最初は政府に対する明確な「NO」の意思表示。やがてテロリストの目的は勝利ではなく、テロ行為そのものとなる。放火、強盗、誘拐、暗殺・・・凶悪犯罪を繰り返し警察に追われることに一種のカタルシスを覚えているかのようだ。(70点)
戦争も抑圧もなく、誰もが自由で満ち足りた人生を送れる社会。しかし、そんなものは理想に過ぎないと分っている。最初は米国の帝国主義とそれにおもねる西ドイツ政府に対し、明確に「NO」と意思表示しなければファシズムに逆戻りするかもしれないという危機感。やがてテロリストの目的はもはや勝利ではなく、テロ行為そのものの繰り返しとなる。放火、強盗、誘拐、暗殺・・・凶悪犯罪を繰り返し警察に追われることに一種のカタルシスを覚えているかのようだ。
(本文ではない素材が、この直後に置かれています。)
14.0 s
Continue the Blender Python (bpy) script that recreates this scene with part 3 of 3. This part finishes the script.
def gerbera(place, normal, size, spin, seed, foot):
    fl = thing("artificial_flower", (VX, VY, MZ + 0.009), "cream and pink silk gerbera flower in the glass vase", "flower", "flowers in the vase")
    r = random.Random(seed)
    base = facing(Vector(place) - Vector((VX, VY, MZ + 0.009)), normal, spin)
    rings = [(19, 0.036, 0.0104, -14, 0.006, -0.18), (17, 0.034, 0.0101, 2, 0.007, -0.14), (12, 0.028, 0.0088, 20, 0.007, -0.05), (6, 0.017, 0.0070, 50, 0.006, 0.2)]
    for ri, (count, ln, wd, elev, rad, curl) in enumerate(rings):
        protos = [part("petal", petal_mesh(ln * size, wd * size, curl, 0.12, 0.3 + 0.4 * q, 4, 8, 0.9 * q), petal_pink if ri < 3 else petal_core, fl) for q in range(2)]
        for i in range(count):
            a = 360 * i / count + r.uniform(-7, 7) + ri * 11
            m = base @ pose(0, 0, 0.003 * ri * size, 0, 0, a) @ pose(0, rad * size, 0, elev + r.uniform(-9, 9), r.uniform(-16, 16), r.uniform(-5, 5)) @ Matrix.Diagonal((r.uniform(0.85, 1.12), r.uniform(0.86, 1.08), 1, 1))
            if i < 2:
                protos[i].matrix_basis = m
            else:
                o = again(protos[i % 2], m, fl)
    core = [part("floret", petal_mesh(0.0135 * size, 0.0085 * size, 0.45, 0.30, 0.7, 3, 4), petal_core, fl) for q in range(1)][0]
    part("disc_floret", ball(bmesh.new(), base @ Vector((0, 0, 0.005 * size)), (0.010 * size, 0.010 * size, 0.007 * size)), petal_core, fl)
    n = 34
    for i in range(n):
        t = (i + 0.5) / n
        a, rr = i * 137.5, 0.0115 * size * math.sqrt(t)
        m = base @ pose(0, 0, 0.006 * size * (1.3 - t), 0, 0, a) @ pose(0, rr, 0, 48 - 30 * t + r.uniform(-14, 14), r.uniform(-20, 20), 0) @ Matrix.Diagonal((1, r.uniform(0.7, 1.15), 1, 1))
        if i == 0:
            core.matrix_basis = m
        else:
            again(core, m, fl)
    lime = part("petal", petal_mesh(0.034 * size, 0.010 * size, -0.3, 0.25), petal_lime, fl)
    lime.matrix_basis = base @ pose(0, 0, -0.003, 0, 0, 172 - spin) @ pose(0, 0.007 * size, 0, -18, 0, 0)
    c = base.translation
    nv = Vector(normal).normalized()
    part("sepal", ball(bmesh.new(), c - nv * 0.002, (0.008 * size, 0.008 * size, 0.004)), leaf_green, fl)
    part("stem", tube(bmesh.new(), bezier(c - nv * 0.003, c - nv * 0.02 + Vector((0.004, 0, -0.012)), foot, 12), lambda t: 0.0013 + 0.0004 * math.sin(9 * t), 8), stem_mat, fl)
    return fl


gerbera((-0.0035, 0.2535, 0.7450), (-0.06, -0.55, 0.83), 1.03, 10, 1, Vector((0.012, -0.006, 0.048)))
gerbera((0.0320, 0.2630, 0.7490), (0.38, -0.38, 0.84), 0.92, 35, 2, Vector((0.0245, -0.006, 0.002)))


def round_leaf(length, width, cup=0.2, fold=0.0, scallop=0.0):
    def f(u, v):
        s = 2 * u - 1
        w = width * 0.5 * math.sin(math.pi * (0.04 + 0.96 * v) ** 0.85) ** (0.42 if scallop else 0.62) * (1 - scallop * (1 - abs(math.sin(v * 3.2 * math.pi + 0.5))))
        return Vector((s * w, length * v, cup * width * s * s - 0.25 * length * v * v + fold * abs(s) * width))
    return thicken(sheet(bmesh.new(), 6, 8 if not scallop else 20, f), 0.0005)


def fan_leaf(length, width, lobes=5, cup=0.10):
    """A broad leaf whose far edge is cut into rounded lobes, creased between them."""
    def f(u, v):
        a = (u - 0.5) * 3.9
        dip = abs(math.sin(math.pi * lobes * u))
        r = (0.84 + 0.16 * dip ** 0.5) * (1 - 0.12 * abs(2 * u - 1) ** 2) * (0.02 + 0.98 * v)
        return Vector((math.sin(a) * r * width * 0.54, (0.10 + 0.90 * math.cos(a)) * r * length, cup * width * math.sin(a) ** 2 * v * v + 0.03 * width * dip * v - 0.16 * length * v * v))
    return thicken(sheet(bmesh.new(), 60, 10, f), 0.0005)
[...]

左翼系ジャーナリスト・マインホフは、ベトナム戦争に反対するためにデパートに放火したバーダーとその恋人エンスリンの逃亡を助けて反体制活動家となる。彼らはメンバーを募りRAF(ドイツ赤軍)を結成、武装闘争を始める。
爆弾を仕掛けるとき、拳銃の引き金を引くとき、銀行に押し入るとき、感情を盛り上げる演出は一切なく、カメラはただ彼らの行動を客観視する。唯一、ガレージに追い詰められ警官隊に包囲されたバーダーが仲間と目を合わせて、「明日に向かって撃て!」のラストシーンのような表情を見せる。バーダーはおそらく若者らしい青臭さで、劇的な死に方を望んでいたはずだ。現実はあっけなく逮捕され、投獄されてしまうのだが。
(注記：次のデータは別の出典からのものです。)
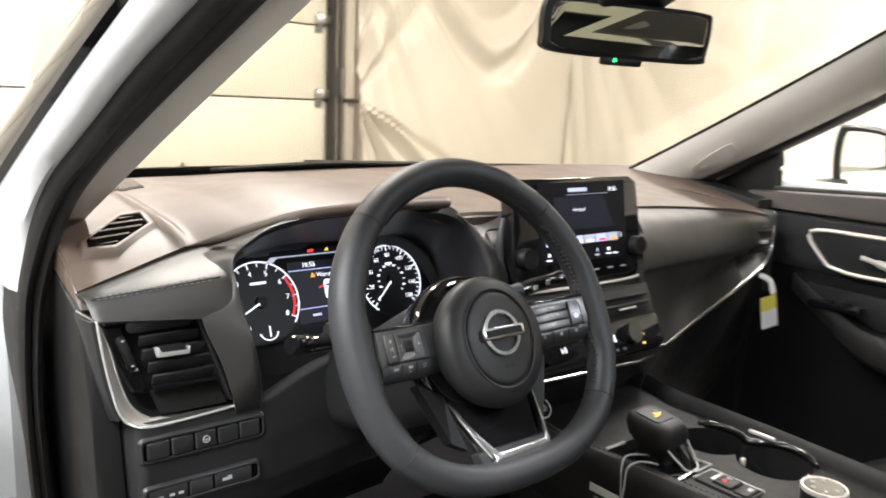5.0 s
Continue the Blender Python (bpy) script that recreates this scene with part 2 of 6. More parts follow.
def curve(pts, n=8, closed=False):
    """Catmull-Rom points through pts."""
    P = [Vector(p) for p in pts]
    k = len(P)
    out = []
    for i in range(k if closed else k - 1):
        a, b, c, d = (P[(i - 1) % k], P[i], P[(i + 1) % k], P[(i + 2) % k]) if closed else (
            P[max(i - 1, 0)], P[i], P[i + 1], P[min(i + 2, k - 1)])
        for j in range(n):
            t = j / n
            out.append(0.5 * ((2 * b) + (c - a) * t + (2 * a - 5 * b + 4 * c - d) * t * t + (3 * b - a - 3 * c + d) * t ** 3))
    if not closed:
        out.append(P[-1])
    return out


def tube(pts, r, seg=10, closed=False, flat=1.0, up=(0, 0, 1)):
    """A round bar along pts; r a number or one per point; flat squeezes it along up."""
    P = [Vector(p) for p in pts]
    n = len(P)
    rings = []
    for i, p in enumerate(P):
        d = (P[(i + 1) % n] - P[i - 1]) if closed else (P[min(i + 1, n - 1)] - P[max(i - 1, 0)])
        d.normalize()
        s = d.cross(Vector(up))
        if s.length < 1e-4:
            s = d.cross(Vector((0, 1, 0.01)))
        s.normalize()
        w = s.cross(d)
        rr = r[i] if isinstance(r, (list, tuple)) else r
        rings.append([p + s * (rr * math.cos(a)) + w * (rr * flat * math.sin(a)) for a in
                      [2 * math.pi * j / seg for j in range(seg)]])
    if closed:
        rings.append(rings[0])
        bm = loft(rings, True, False)
        bmesh.ops.remove_doubles(bm, verts=bm.verts, dist=1e-6)
        return bm
    return loft(rings)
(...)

マインホフにとって、家族を捨ててまで身を投じたこの戦いは勝たなくては意味のないもの。RAFが無差別殺人集団に堕ち、民衆の支持を失っていく過程で絶望する。一方のバーダーたちは派手に殺されて時代のアイコンとして大衆の記憶に残りたかったのだろうが、法廷を侮辱するくらいしか許されないわが身に絶望する。この2人の「絶望」の根本的な違いが、革命に対する温度差。生きようとした者も死に場所を探していた者も、同じく獄中で自ら命を絶つ。結局RAFの敗因は、革命が必要なほど西ドイツ人民は自由に飢えていなかったという事実だ。個室にテレビ、受刑者同士の会話という刑務所での彼らの扱いが、’70年代の西ドイツの居心地の良さを象徴していた。。。